Manhasset author recognized by international book contest

Rose Weldon
Pauli Rose Libsohn at her desk in her Manhasset home. Four works that she wrote or edited were honored at the international 2020 Royal Dragonfly Book Award contest. (Photo courtesy of Pauli Rose Libsohn)

After years as one of the most celebrated self-published authors in the North Shore area, Pauli Rose Libsohn has achieved international recognition for her prolific works.

A Manhasset resident who has worked at Rallye Motors in Roslyn for 39 years, Libsohn has authored, adapted, or edited 10 books since 2014, with several featuring the writing of her late mother Mitzi Libsohn.

“I was always looking for ways to get my mother’s work out into the world,” Libsohn said in a phone interview.

If it weren’t for the extra time she had during the COVID-19 pandemic, Libsohn says, she most likely wouldn’t have found and entered four international book contests in March.

“It wasn’t for the pandemic, I don’t think I would have thought about these contests and researched it like I did since I had time to do it,” Libsohn said. “I was so nervous about entering. I said, should I, shouldn’t I? I didn’t know what I was up against. All these other authors, they have a lot of good qualities also, and I was going to be up against all these people?”

After the majority of the year passed by, including a win for Best Author at Blank Slate Media’s Best of the North Shore contest, Libsohn received exciting news last week: four of the titles she submitted had been honored in their respective categories at Story Monsters Ink Magazine’s Royal Dragonfly Book Award contest.

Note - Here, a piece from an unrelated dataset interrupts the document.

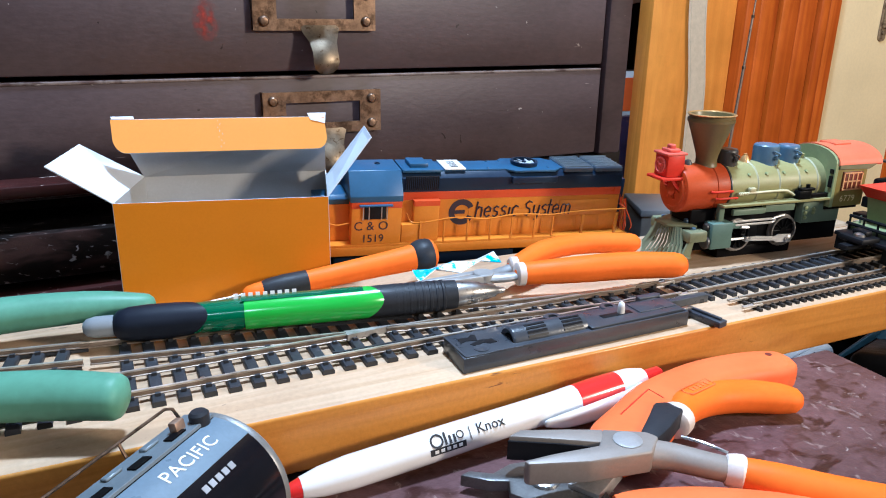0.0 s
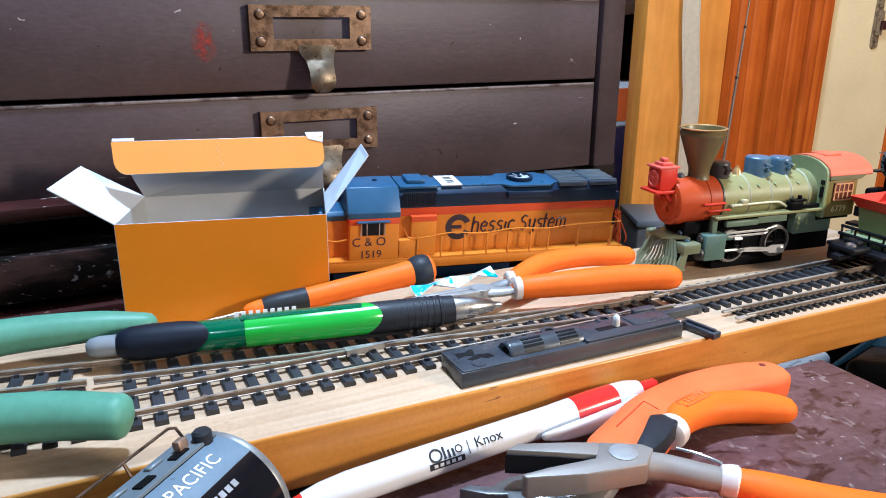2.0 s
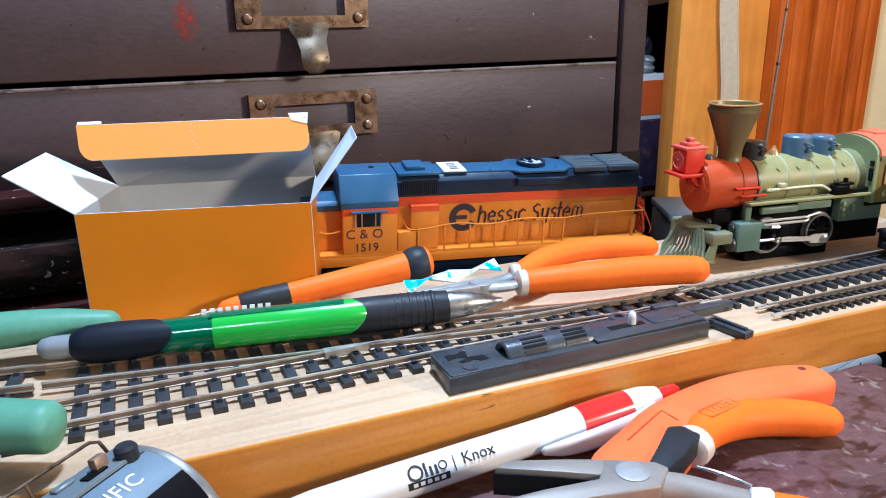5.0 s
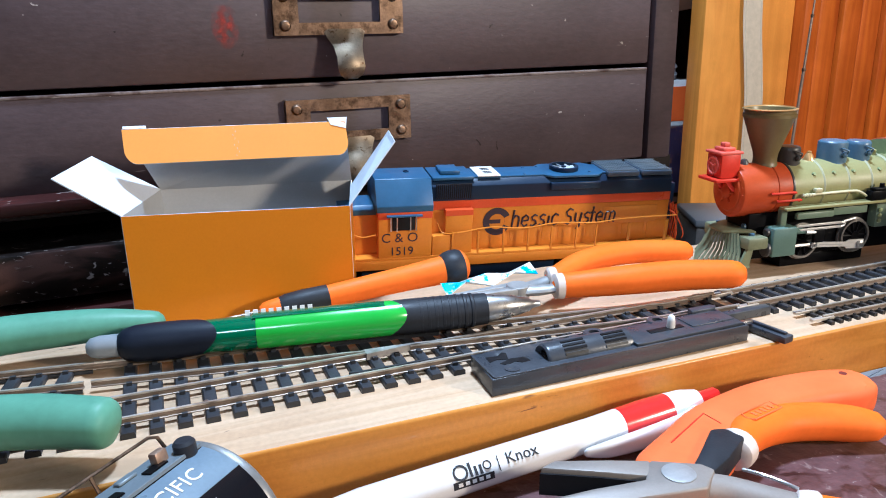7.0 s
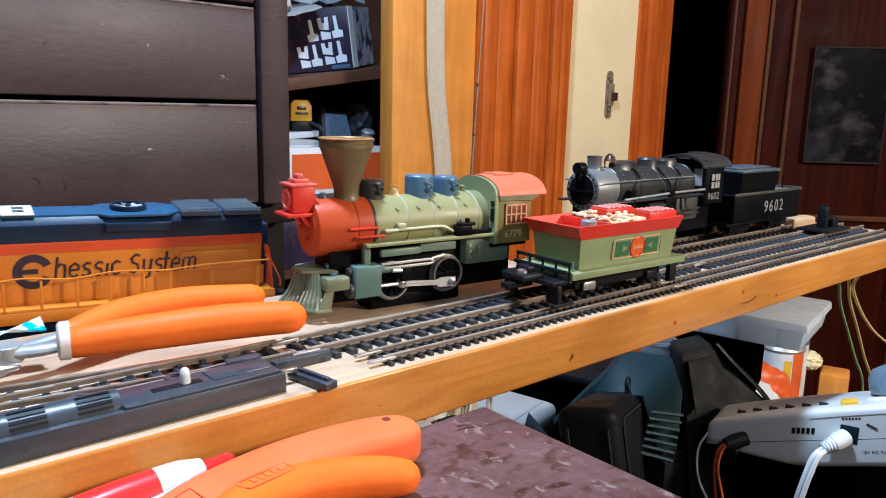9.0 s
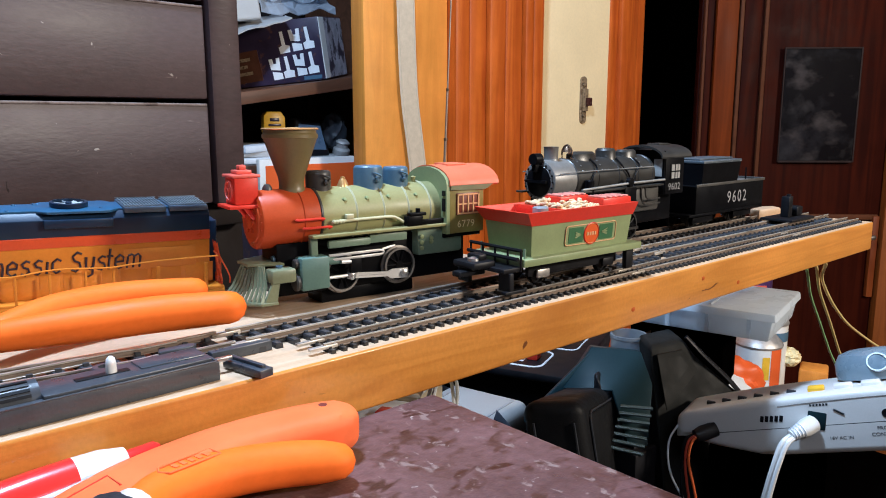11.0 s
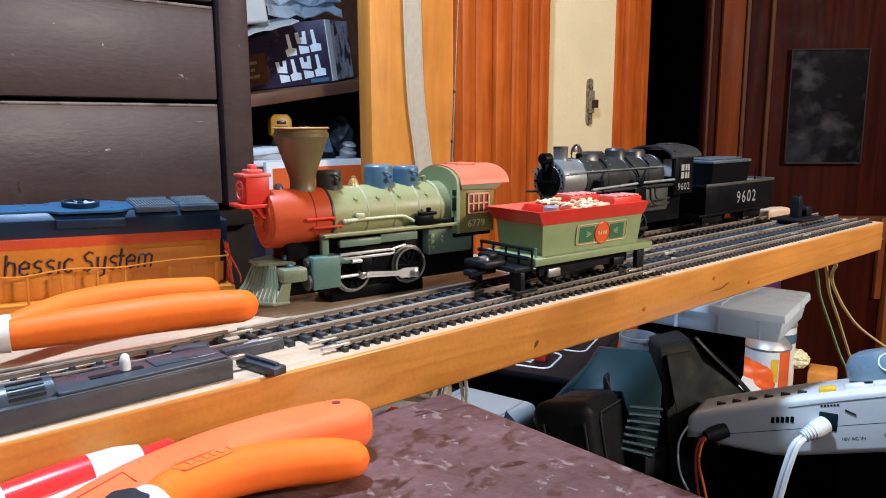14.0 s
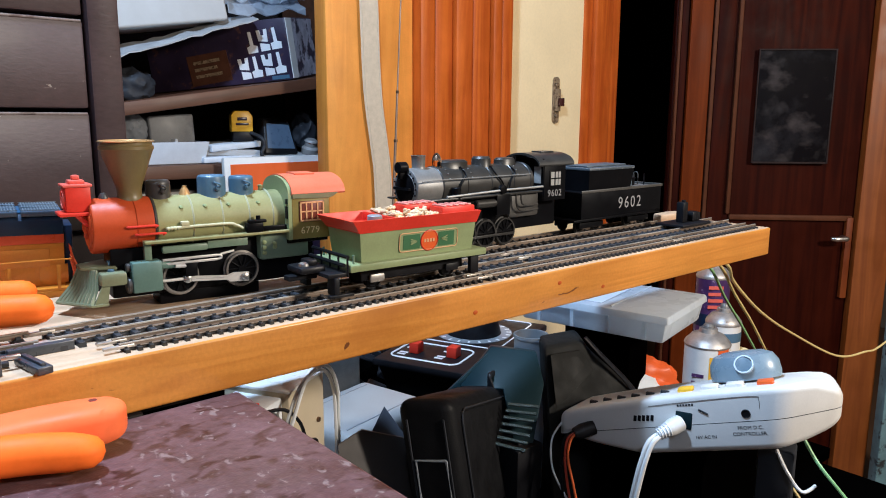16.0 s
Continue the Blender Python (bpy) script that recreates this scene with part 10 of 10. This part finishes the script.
def crumpled_sheet(corner, right, back, nx, ny, depth, seed):
    """A creased sheet over two edge vectors."""
    bm = B()
    grid = []
    for j in range(ny + 1):
        row = []
        for i in range(nx + 1):
            p = Vector(corner) + Vector(right) * (i / nx) + Vector(back) * (j / ny)
            n = Vector((i * 0.37 + seed, j * 0.61, seed * 0.7))
            p.z += depth * (abs(noise.noise(n)) * 2.0 - 0.5)
            p.y += depth * 1.2 * noise.noise(n * 1.7)
            row.append(bm.verts.new(p))
        grid.append(row)
    for a, b in zip(grid, grid[1:]):
        for i in range(nx):
            bm.faces.new((a[i], a[i + 1], b[i + 1], b[i]))
    bmesh.ops.recalc_face_normals(bm, faces=bm.faces[:])
    bmesh.ops.solidify(bm, geom=bm.faces[:], thickness=0.0022)
    return bm


single("crumpled_card", crumpled_sheet((0.585, 1.222, 0.212), (0.255, 0.0, 0.080), (0.015, 0.080, 0.018), 14, 5, 0.0055, 3), M["card_grey"], None, "grey crumpled card sheet hanging over the game box", "card")
bm = B()
add_box(bm, -0.330, 0.0, 0.0, 0.20, 0.0, 0.18, 0.005, 3)
single("white_carton", bm, M["box_white"], pose(0.790, 1.240, 0.2900, 0, -9.0, 0), "large plain white carton on the grey card", "box")
bag_ = thing("plastic_bag", None, "crumpled translucent plastic bag beside the white carton", "bag")
for k, (x, z, w, h) in enumerate(((0.800, 0.308, 0.190, 0.050), (0.795, 0.330, 0.200, 0.045), (0.830, 0.318, 0.150, 0.060))):
    part("fold", crumpled_sheet((x, 1.262 + 0.012 * k, z), (w, 0.04, 0.018), (0.0, 0.05, h), 9, 5, 0.016, 14 + k), M["film"], bag_, flat=True)
single("scrap", crumple((0.042, 0.024, 0.034), 21, 0.2, 1.6), M["rubber"], pose(0.622, 1.275, 0.1680), "dark crumpled scrap on the shelf", "scrap")
# middle shelf
S2 = 0.030
wt = thing("white_tray", pose(0.677, 1.252, S2, 0, 0, -3), "white open cardboard tray of parts", "tray")
part("shell", open_shell(-0.060, 0.058, 0.0, 0.090, 0.0005, 0.0400, 0.008, 0.0015), M["paper_white"], wt)
bm = B()
add_box(bm, -0.030, 0.052, 0.020, 0.070, 0.002, 0.088, 0.004, 3, Matrix.Rotation(radians(-3), 4, "Y"))
single("clear_box", bm, M["bag"], wt.matrix_world @ pose(0, 0, 0), "smoky translucent plastic box standing in the tray", "box")
bm = B()
add_box(bm, 0.012, 0.018, 0.004, 0.050, 0.036, 0.046, 0.001, 2, Matrix.Rotation(radians(25), 4, "Z"))
single("card_strip", bm, M["paper_white"], wt.matrix_world @ pose(0, 0, 0), "white card strip lying on the tray's rim", "card")
for nm, p, size, seed, mtl, lab in (("plastic_bag", (0.622, 1.285, S2 + 0.0620), (0.026, 0.022, 0.030), 2, "film", "crumpled clear bag in the tray"),
                                    ("plastic_bag", (0.560, 1.345, S2 + 0.0450), (0.045, 0.040, 0.048), 5, "bag", "crumpled translucent grey bag on the shelf"),
                                    ("dark_wad", (0.966, 1.285, S2 + 0.0580), (0.030, 0.022, 0.040), 10, "rubber", "dark parts heaped on the shelf")):
    single(nm, crumple(size, seed, 0.2, 1.7), M[mtl], pose(*p), lab, "bag" if "bag" in nm else "parts")
bm = B()
add_lathe(bm, [(0, 0), (0.016, 0), (0.017, 0.003), (0.017, 0.012), (0.012, 0.016), (0.012, 0.024), (0.014, 0.026), (0.010, 0.030), (0, 0.030)], None, 24)
single("lens_part", bm, M["steel_dull"], pose(0.956, 1.248, S2 + 0.0125, 18, 0, 0), "dull round metal lens part on the shelf", "lens")
for x, y, z, yaw, roll, w, d, mtl in ((0.800, 1.300, 0.0, 4, 0, 0.075, 0.055, "paper_white"), (0.905, 1.290, 0.0, -3, 0, 0.075, 0.050, "card_grey"), (0.792, 1.305, 0.0125, -6, 2, 0.062, 0.050, "card_grey"), (0.802, 1.300, 0.0255, 8, -3, 0.060, 0.045, "paper_white")):
    bm = B()
    add_box(bm, -w, w, -d, d, 0.0, 0.0118, 0.003, 2)
    bm.verts.ensure_lookup_table()
    for v in bm.verts:
        v.co.z += 0.003 * noise.noise(v.co * 60.0 + Vector((x * 50, 0, 0)))
    single("paper_packet", bm, M[mtl], pose(x, y, S2 + z, 0, roll, yaw), "pale paper packet lying on the closet shelf", "packet")
mt_ = thing("tape_measure", pose(0.822, 1.275, 0.0690, 0, 0, -14) @ Matrix.Diagonal((0.76, 0.76, 0.76, 1.0)), "yellow tape measure lying on papers", "tape measure")
bm = B()
add_prism(bm, [(-0.027, 0.024), (0.027, 0.024), (0.027, 0.062), (0.017, 0.076), (-0.018, 0.076), (-0.027, 0.066)], -0.016, 0.016, SIDE, 0, 0.003)
part("case", bm, M["yellow_tape"], mt_)
bm = B()
add_box(bm, -0.016, 0.016, -0.0175, -0.016, 0.040, 0.046, 0.001)
add_box(bm, -0.012, 0.012, -0.0175, -0.016, 0.052, 0.060, 0.001)
part("face_print", bm, M["box_violet"], mt_)
bm = B()
add_box(bm, -0.024, 0.03, -0.014, 0.014, 0.0, 0.025, 0.003)
part("belt_clip", bm, M["black"], mt_)
bm = B()
add_tube(bm, smooth_path([(0.835, 1.262, 0.0850), (0.846, 1.240, 0.0760), (0.850, 1.236, 0.0600), (0.842, 1.234, 0.0450), (0.850, 1.232, 0.0330)], 5), 0.0035, 8)
single("dark_cable", bm, M["rubber"], None, "short dark cable end on the papers", "cable")
vw = thing("slide_viewer", pose(0.892, 1.262, S2 + 0.0118) @ Matrix.Diagonal((0.92, 0.92, 1.10, 1.0)), "dark slide viewer with a slate screen", "viewer")
bm = B()
loft(bm, [(-0.042, -0.02, 0), (0.042, -0.02, 0), (0.042, 0.04, 0), (-0.042, 0.04, 0)], [(-0.032, 0.0, 0.066), (0.030, 0.0, 0.060), (0.030, 0.03, 0.060), (-0.032, 0.03, 0.066)], 0.006)
part("case", bm, M["black"], vw)
bm = B()
add_prism(bm, [(-0.032, 0.012), (0.032, 0.010), (0.025, 0.054), (-0.027, 0.058)], 0.0, 0.003, pose(0, -0.0185, 0, -17, 0, 0) @ SIDE)
part("screen", bm, M["navy_glass"], vw)
# bottom shelf
ob_ = thing("flat_carton", pose(0.955, 1.195, -0.045), "orange red carton with a white border", "box")
bm = B()
add_box(bm, -0.208, 0.085, 0.0, 0.012, 0.0, 0.087, 0.002)
part("body", bm, M["label_paint"], ob_)
bm = B()
add_box(bm, -0.196, 0.073, -0.0012, 0.0, 0.010, 0.075)
part("front_print", bm, M["orange_box"], ob_)
bm = B()
add_box(bm, -0.16, 0.12, -0.02, 0.12, 0.0, 0.155, 0.003)
single("dark_carton", bm, M["smoke_grey"], pose(0.68, 1.32, -0.178), "dull grey carton on the low shelf", "box")
bm = B()
add_box(bm, 0.563, 0.760, -0.070, -0.030, FLOOR, -0.375, 0.004)
single("teal_curtain", bm, M["teal_cloth"], DOOR, "teal patterned cloth hanging beyond the door", "cloth")


bm = B()
add_box(bm, -0.22, 0.10, -0.01, 0.10, 0.0, 0.1325, 0.003)
single("dark_carton", bm, M["box_violet"], pose(0.955, 1.20, -0.178), "dark carton under the orange one", "box")

# grey carton beyond the board, seen past the cabinet's end
gb = thing("grey_carton", pose(0.470, 0.560, CART, 0, 0, -24), "pale grey carton standing beyond the board", "box")
bm = B()
add_box(bm, 0.0, 0.110, 0.0, 0.070, 0.0, 0.175, 0.003)
part("body", bm, M["smoke_grey"], gb)
bm = B()
add_box(bm, -0.001, 0.111, -0.001, 0.071, 0.1752, 0.1830, 0.002)
part("lid", bm, M["grey_mid"], gb)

Libsohn’s “What is Love,” a biography following her parents’ romance was named an honorable mention in the Biography/Autobiography/Memoir category; her work “Messages of Love Remembered,” made of her parents letters, took second place in the Letters, Journals and Diaries category; Mitzi’s “Immortal Kisses: Confessions of a Poet,” took second place in the Poetry category, and “Silhouettes – Literary Passageways,” reflections on literature written by mother and daughter, took first place in the Other Nonfiction.

“When I came home from work and saw that on my computer, I just about fell over!” Libsohn said.

The next printings of those four books, she says, will feature a badge recognizing the awards won. Also in the new year, Libsohn will be self-publishing 10 children’s books based on her mother’s writings. She adds that Mitzi most likely would have been thrilled at the news of the wins.

“If she were here, she’d be screaming,” Libsohn said. “She’d be screaming and she’d be hugging me and kissing me, she’d be so excited. This one contest recognized the beauty and the brilliance of my mother’s writing, and they recognized the beautiful romance between her and my father that I wrote about in ‘What is Love.'”

All of Libsohn’s books are available for purchase at Amazon.com.